5. Convert validated approaches into repeatable playbooks.
Ganesan says this will also provide clarity for service teams whose roles are changing. The goal is to improve the most tedious, time-consuming, and error-prone parts of your work. For example, some service teams start by automating status updates and executive summaries, proving time savings and improving stakeholder alignment, before expanding to forecasting and risk prediction.
When work that once required 1,000 hours can now be accomplished in a fraction of the time, hour-based pricing no longer aligns with the value delivered. Higher predictability supports fixed-fee and performance-based models. Reduced shipping costs expand addressable markets.

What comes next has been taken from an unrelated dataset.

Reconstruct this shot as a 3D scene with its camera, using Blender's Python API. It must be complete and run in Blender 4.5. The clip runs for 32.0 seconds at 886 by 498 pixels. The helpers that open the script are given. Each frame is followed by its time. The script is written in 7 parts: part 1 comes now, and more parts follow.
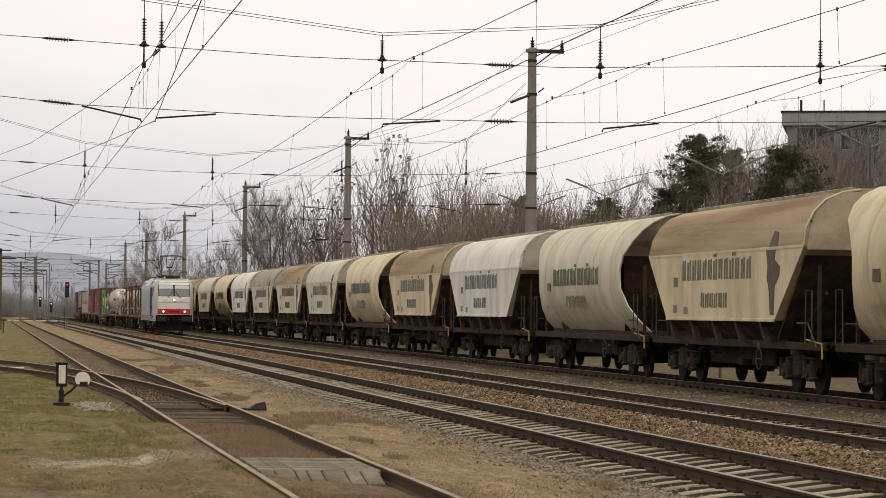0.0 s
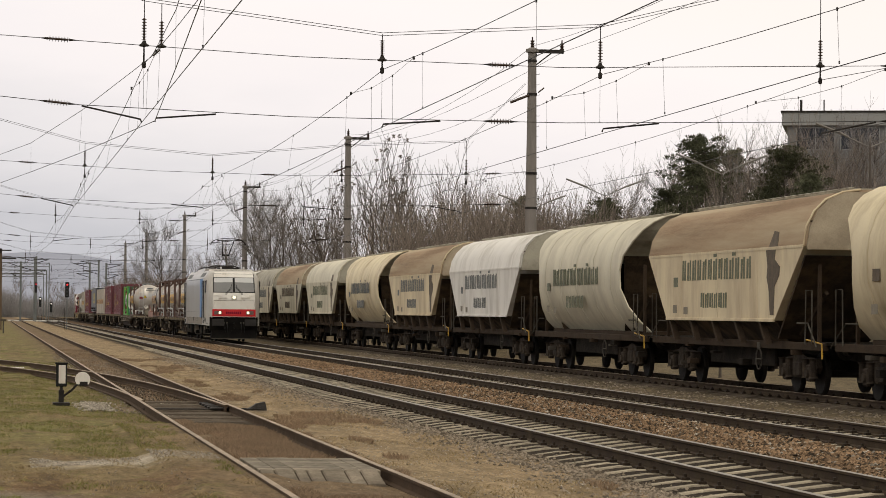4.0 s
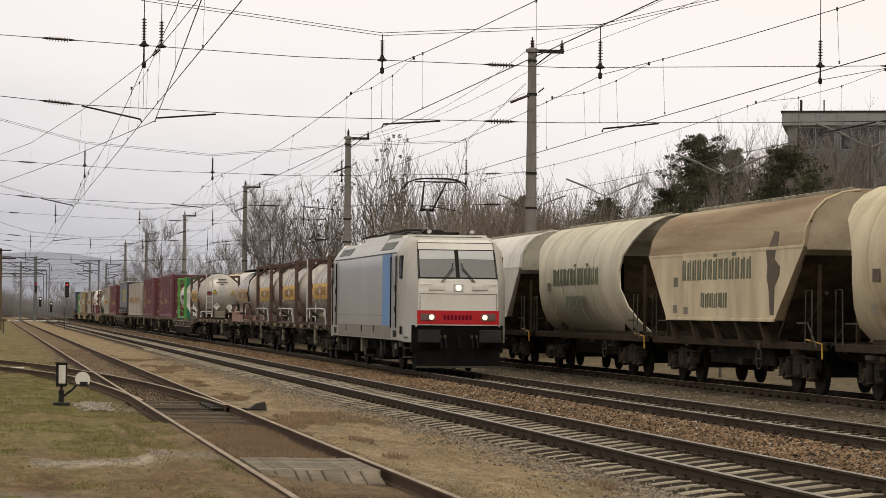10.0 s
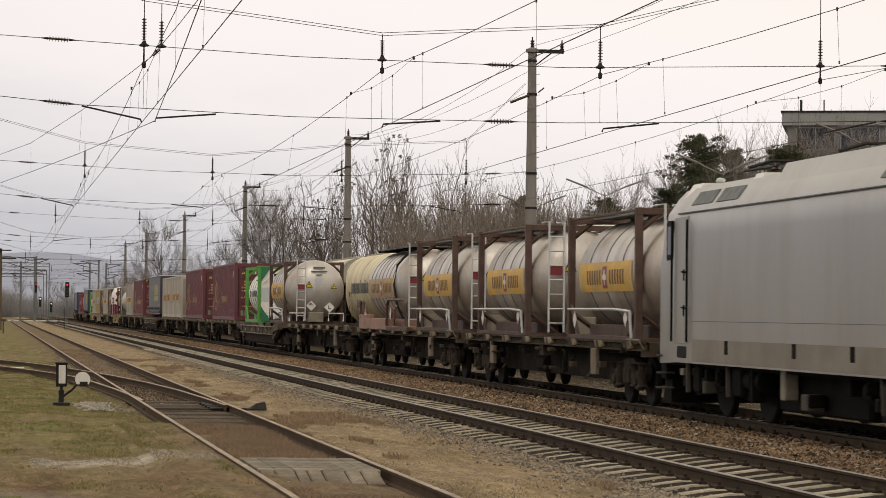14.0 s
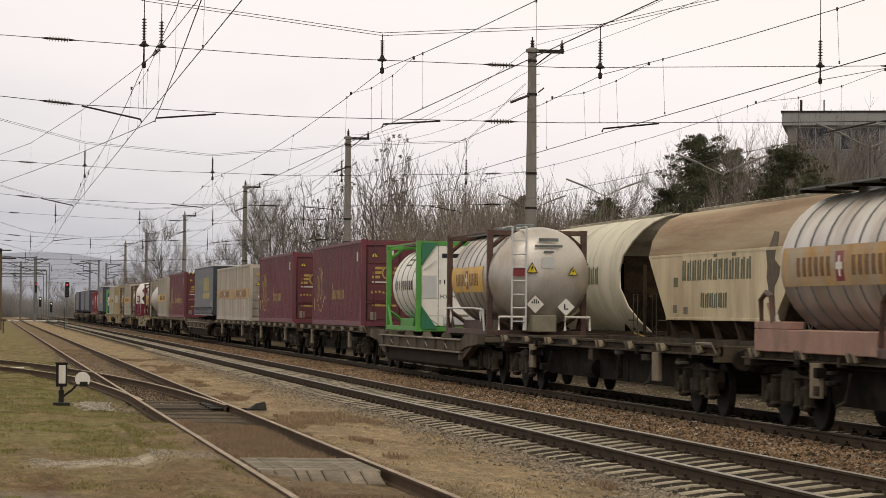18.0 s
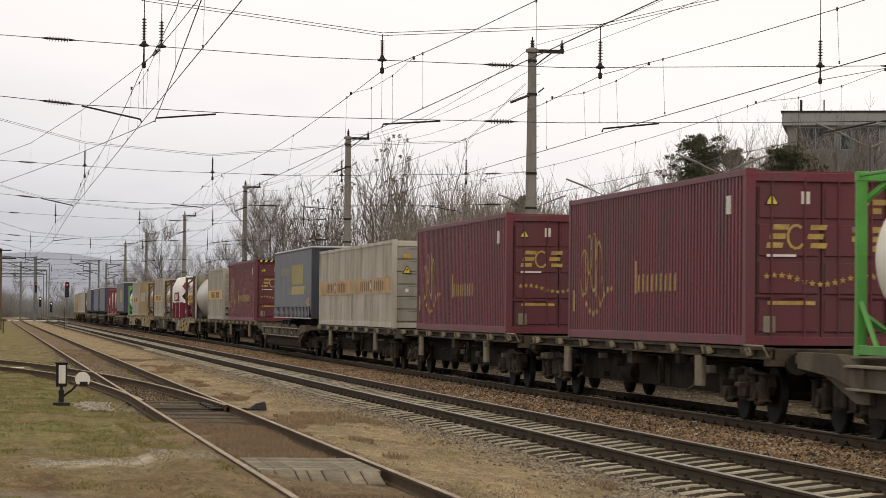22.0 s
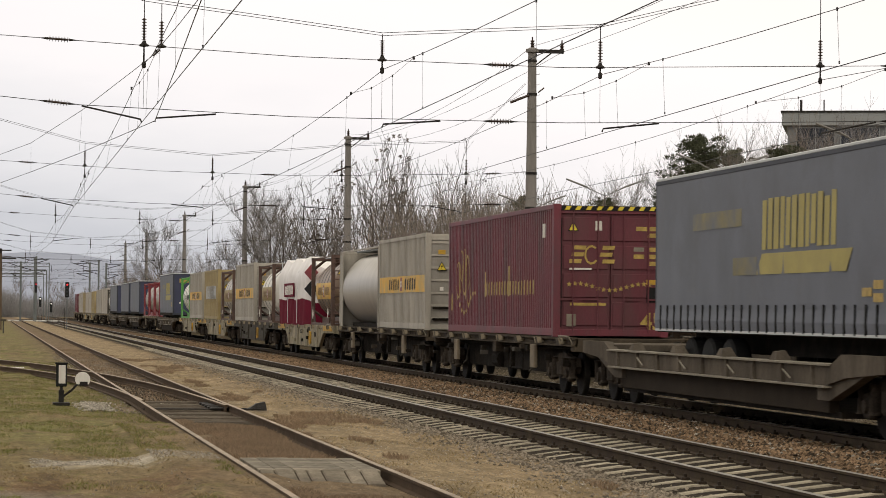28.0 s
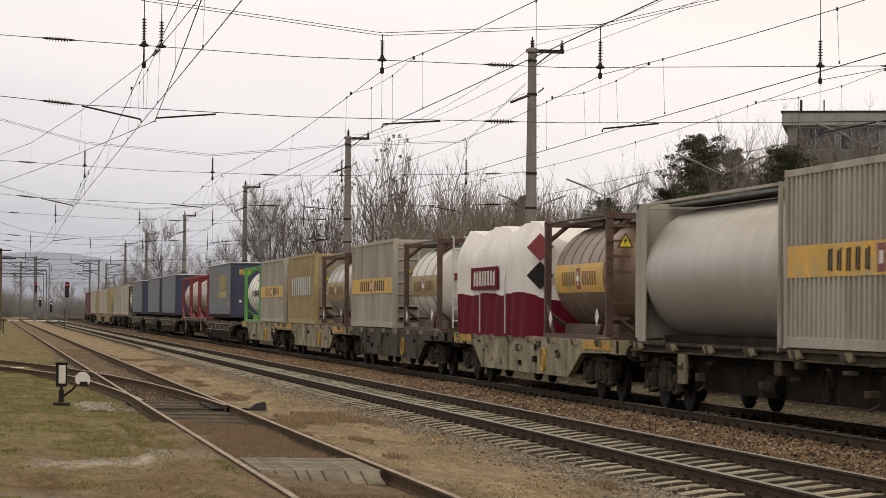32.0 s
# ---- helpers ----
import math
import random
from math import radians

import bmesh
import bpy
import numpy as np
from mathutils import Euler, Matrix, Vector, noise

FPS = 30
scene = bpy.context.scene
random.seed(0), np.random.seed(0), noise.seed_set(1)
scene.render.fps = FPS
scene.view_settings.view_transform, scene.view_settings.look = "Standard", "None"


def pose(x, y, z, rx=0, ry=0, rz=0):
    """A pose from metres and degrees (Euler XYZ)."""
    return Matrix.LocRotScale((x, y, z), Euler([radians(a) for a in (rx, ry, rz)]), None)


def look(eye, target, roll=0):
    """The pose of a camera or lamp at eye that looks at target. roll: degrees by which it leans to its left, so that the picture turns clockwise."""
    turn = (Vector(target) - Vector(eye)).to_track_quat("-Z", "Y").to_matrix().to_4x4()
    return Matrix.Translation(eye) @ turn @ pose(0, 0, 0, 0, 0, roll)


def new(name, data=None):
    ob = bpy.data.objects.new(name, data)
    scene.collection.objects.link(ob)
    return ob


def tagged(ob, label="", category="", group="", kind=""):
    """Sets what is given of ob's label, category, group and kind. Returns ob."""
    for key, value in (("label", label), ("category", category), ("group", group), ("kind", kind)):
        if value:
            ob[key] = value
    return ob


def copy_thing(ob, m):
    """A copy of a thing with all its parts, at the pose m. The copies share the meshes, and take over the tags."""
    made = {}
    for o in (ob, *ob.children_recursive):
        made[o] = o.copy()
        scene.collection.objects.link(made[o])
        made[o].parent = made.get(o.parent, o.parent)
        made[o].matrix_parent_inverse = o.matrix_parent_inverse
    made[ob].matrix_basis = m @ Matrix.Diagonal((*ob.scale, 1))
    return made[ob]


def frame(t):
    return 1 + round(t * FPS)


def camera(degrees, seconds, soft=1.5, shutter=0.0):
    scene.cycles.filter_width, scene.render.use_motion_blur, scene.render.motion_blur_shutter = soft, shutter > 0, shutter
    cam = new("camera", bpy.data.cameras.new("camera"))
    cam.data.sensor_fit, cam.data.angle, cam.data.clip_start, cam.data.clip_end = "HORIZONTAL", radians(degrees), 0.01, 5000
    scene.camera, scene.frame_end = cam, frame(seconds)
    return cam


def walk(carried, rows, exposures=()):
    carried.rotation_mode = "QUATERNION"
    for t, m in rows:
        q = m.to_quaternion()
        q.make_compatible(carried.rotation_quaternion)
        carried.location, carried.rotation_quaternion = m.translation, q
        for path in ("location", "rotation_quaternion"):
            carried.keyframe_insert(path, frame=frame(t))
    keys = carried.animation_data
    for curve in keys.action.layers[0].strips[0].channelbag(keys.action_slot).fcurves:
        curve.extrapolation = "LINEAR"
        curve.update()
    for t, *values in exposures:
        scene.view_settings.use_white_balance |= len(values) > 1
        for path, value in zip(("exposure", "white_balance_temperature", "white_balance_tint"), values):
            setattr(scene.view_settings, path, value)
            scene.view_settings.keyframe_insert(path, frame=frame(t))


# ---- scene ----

Engagements that previously required six-figure budgets may now be within your reach to open up new segments and use cases.
Strategic decisions for vendors and system integrators will be focused on how to deploy efficiency improvements. That means keeping profits as margin, reinvesting them in scalability, or using them to expand reach and market penetration.
Ganesan advises that organizations that treat AI solely as a cost optimization tool will only reap incremental benefits. Companies that redesign their service models around value, speed, and scalability will define their next operating model. For onboarding, the team started by using AI to shorten delivery times, but quickly realized they could launch new lower price tiers and a richer “white glove” experience with the same headcount, improving both margins and market coverage.
structural reset
AI is reorienting SaaS professional services toward value creation rather than labor intensity. As service teams evolve into orchestrators of intelligent systems, the last mile becomes strategic and pricing reflects outcomes rather than hours worked.
In conclusion, Ganesan says the path forward for senior technology leaders is clear. You need to design your service organization around continuously engineered results, align product scalability with field execution, and build in governance and observability at every layer. When services focus on value rather than effort, the last mile becomes a source of competitive advantage.